Senibudayabetawi.com – Peringatan Hari Monyet Sedunia pada 14 Desember menjadi momentum untuk meningkatkan kesadaran akan primata khususnya hubungannya dalam khazanah budaya Betawi. Cerita rakyat seperti Ki Alang Monyet dan Kampung Jaga Monyet menjadi bukti betapa eratnya hubungan manusia dengan primata ini dalam cerita rakyat dan toponim Betawi.
Satu di antara warisan budaya Betawi yang menarik untuk ditelusuri lebih dalam yaitu cerita rakyat. Ya, boleh dibilang Betawi kaya akan beragam cerita rakyat dengan tema yang menarik. Misalnya cerita Ki Alang Monyet yang diadaptasi dari naskah Hikayat Lima Tumenggung.

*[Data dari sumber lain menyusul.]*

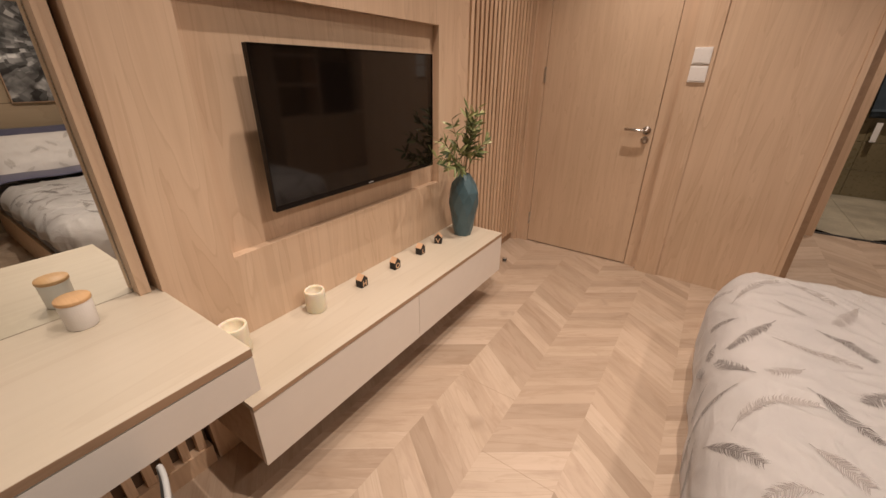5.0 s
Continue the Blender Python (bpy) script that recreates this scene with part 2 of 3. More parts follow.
def city_print_material():
    """A grey aerial print: blocks that burst from a point near the middle."""
    m, nodes, links, bsdf = material("city_print")
    vec = coords(nodes, links, (1, 1, 1), False)
    middle = nodes.new("ShaderNodeVectorMath")
    middle.operation = "SUBTRACT"
    middle.inputs[1].default_value = (0.0, 0.05, 0.4)
    links.new(vec, middle.inputs[0])
    axes = nodes.new("ShaderNodeSeparateXYZ")
    links.new(middle.outputs[0], axes.inputs[0])
    far = nodes.new("ShaderNodeVectorMath")
    far.operation = "LENGTH"
    links.new(middle.outputs[0], far.inputs[0])

    def sum_of(op, a, b):
        node = nodes.new("ShaderNodeMath")
        node.operation = op
        for slot, value in ((0, a), (1, b)):
            if isinstance(value, float):
                node.inputs[slot].default_value = value
            else:
                links.new(value, node.inputs[slot])
        return node.outputs[0]
    turn = sum_of("ARCTAN2", axes.outputs[2], axes.outputs[1])
    depth = sum_of("POWER", sum_of("ADD", far.outputs["Value"], 0.05), 0.6)

    def towers(around, outward, seed):
        """Blocks laid out by angle and distance: lit roofs and dark sides."""
        spot = nodes.new("ShaderNodeCombineXYZ")
        wander = sum_of("MULTIPLY", noise_node(nodes, links, vec, 6.0, 2), 0.9)
        links.new(sum_of("ADD", sum_of("MULTIPLY", turn, around), wander), spot.inputs[0])
        links.new(sum_of("MULTIPLY", depth, outward), spot.inputs[1])
        spot.inputs[2].default_value = seed
        v = nodes.new("ShaderNodeTexVoronoi")
        v.distance = "CHEBYCHEV"
        v.inputs["Scale"].default_value = 1.0
        v.inputs["Randomness"].default_value = 0.85
        links.new(spot.outputs[0], v.inputs["Vector"])
        roof = ramp(nodes, links, v.outputs["Color"], [(0.3, (0.03,) * 3), (0.5, (0.22,) * 3), (0.68, (0.6,) * 3), (0.8, (1.0,) * 3)])
        side = ramp(nodes, links, v.outputs["Distance"], [(0.3, (1.0,) * 3), (0.46, (0.25,) * 3)])
        return mixed(nodes, links, roof, side, 1.0, "MULTIPLY")
    big, small = towers(4.2, 9.5, 1.0), towers(9.0, 18.0, 4.0)
    city = mixed(nodes, links, big, small, 0.5)
    light = ramp(nodes, links, noise_node(nodes, links, vec, 5.0, 3), [(0.36, (0.12,) * 3), (0.58, (1.0,) * 3)])
    links.new(mixed(nodes, links, city, light, 1.0, "MULTIPLY"), bsdf.inputs["Base Color"])
    bsdf.inputs["Roughness"].default_value = 0.5
    return m


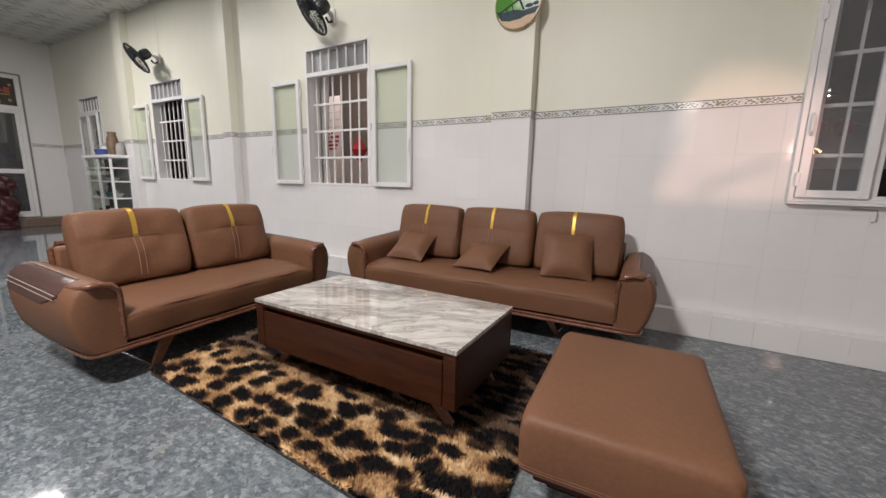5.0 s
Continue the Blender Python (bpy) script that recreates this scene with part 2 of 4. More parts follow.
def ceiling_mat():
    m, nt, b = node_mat("printed_ceiling_panel")
    v = place(nt)
    base = noise_tex(nt, v, 0.7, 4)
    col = ramp(nt, base, [(0.3, (0.60, 0.60, 0.565)), (0.7, (0.70, 0.70, 0.67))])
    # each 0.6 m panel is printed with dark leaf pairs about pale crossing ribs
    fr = nt.nodes.new("ShaderNodeVectorMath")
    fr.operation = "FRACTION"
    nt.links.new(place(nt, (1 / 0.6, 1 / 0.6, 0)), fr.inputs[0])
    ct = nt.nodes.new("ShaderNodeVectorMath")
    ct.operation = "SUBTRACT"
    nt.links.new(fr.outputs[0], ct.inputs[0])
    ct.inputs[1].default_value = (0.5, 0.5, 0)
    ab = nt.nodes.new("ShaderNodeVectorMath")
    ab.operation = "ABSOLUTE"
    nt.links.new(ct.outputs[0], ab.inputs[0])
    sp = nt.nodes.new("ShaderNodeSeparateXYZ")
    nt.links.new(ab.outputs[0], sp.inputs[0])

    def calc(op, p, q):
        m_ = nt.nodes.new("ShaderNodeMath")
        m_.operation = op
        for sock, val in zip(m_.inputs, (p, q)):
            if isinstance(val, (int, float)):
                sock.default_value = val
            else:
                nt.links.new(val, sock)
        return m_.outputs[0]

    wob = calc("MULTIPLY_ADD", noise_tex(nt, v, 6, 4), 0.22)
    wob.node.inputs[2].default_value = -0.11
    across = calc("ADD", calc("ABSOLUTE", calc("SUBTRACT", sp.outputs[0], sp.outputs[1]), 0.0), wob)
    along = calc("MAXIMUM", sp.outputs[0], sp.outputs[1])
    reach = ramp(nt, along, [(0.05, (0, 0, 0)), (0.16, (1, 1, 1)), (0.34, (1, 1, 1)), (0.47, (0, 0, 0))])
    leaf_mask = calc("MULTIPLY", ramp(nt, across, [(0.02, (0, 0, 0)), (0.06, (1, 1, 1)), (0.15, (0.9, 0.9, 0.9)), (0.25, (0, 0, 0))]), reach)
    fade = ramp(nt, noise_tex(nt, v, 1.6, 3), [(0.38, (0.25, 0.25, 0.25)), (0.60, (0.95, 0.95, 0.95))])
    col = mix(nt, calc("MULTIPLY", leaf_mask, fade), col, (0.30, 0.305, 0.25))
    rib = calc("MULTIPLY", ramp(nt, across, [(0.0, (0.9, 0.9, 0.9)), (0.035, (0, 0, 0))]), fade)
    col = mix(nt, rib, col, (0.78, 0.78, 0.75))
    nt.links.new(col, b.inputs["Base Color"])
    b.inputs["Roughness"].default_value = 0.35
    return m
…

Dikisahkan ada seorang ulama terkemuka di Kerajaan Jayakarta Ki Alang, seorang ulama terkemuka di Kerajaan Jayakarta yang dilecehkan oleh Raja Jayakarta menggunakan monyet miliknya.
Adapun Ki Alang dipanggil menghadap raja dan diperintahkan mengajar monyet sang raja mengaji kitab agama. Namun, Ki Alang meminta waktu sebanyak 70 hari.
Akhirnya monyet sang Raja dibawa pulang Ki Alang dan dibiarkan berpuasa. Ki Alang mulai mengajarkannya mengaji dengan cara yang unik. Sang monyet dilatih untuk membuka kitab sembari membaca lalu diberi beberapa butir nasi setiap ia selesai berkomat kamit lembar demi lembar kitab. Kegiatan itu berlangsung rutin.
Saat Ki Alang menghadap pada Raja Jayakarta, sang raja terkejut melihat monyetnya membuka lembar demi lembar kitab. Tantangan sang Raja tidak sampai di situ. Ia meminta monyet mampu lantang mengaji dengan benar. Tapi Ki Alang berkata, “Saya akan melatihnya, tetapi beri waktu 70 tahun.”
Alhasil, sang Raja justru yang merasa malu karena perintahnya itu tidak masuk akal. Ia telah merasa pongah dan menyalahgunakan kewenangan meminta sesuatu di luar kepatutan.
Dalam masyarakat Betawi, kisah Ki Alang menjadi medium untuk menyadarkan bahwa monyet bagaimanapun tidak sepatutnya dieksploitasi hingga disamakan dengan manusia. Akan tetapi yang lebih penting yaitu justru harus dilestarikan layaknya primata.
Legenda Jaga Monyet
Eksistensi monyet saat hutan masih subur di Batavia menjadi legenda tersendiri. Bahkan, ini menjadi toponim bernama Kampung Jaga Monyet. Kampung ini pernah ada di daerah Petojo, Jakarta Pusat, tak jauh dari Harmoni, kini juga sudah raib dari peta Jakarta.
Muasal nama tempat Kampung Jaga Monyet muncul pada zaman VOC, antara abad ke-17 dan 18 Masehi. Saat itu, terdapat benteng yang dibangun Belanda dengan tujuan untuk menangkal serangan pasukan Kesultanan Banten dari arah Grogol dan Tangerang.
Konon, jika tak ada serangan musuh maka para serdadu menganggur. Kesempatan ini justru digunakan untuk mengawasi kawanan monyet yang banyak berkeliaran di dalam benteng karena lekat dengan hutan belantara. Bermula dari situlah nama Kampung Jaga Monyet kemudian muncul.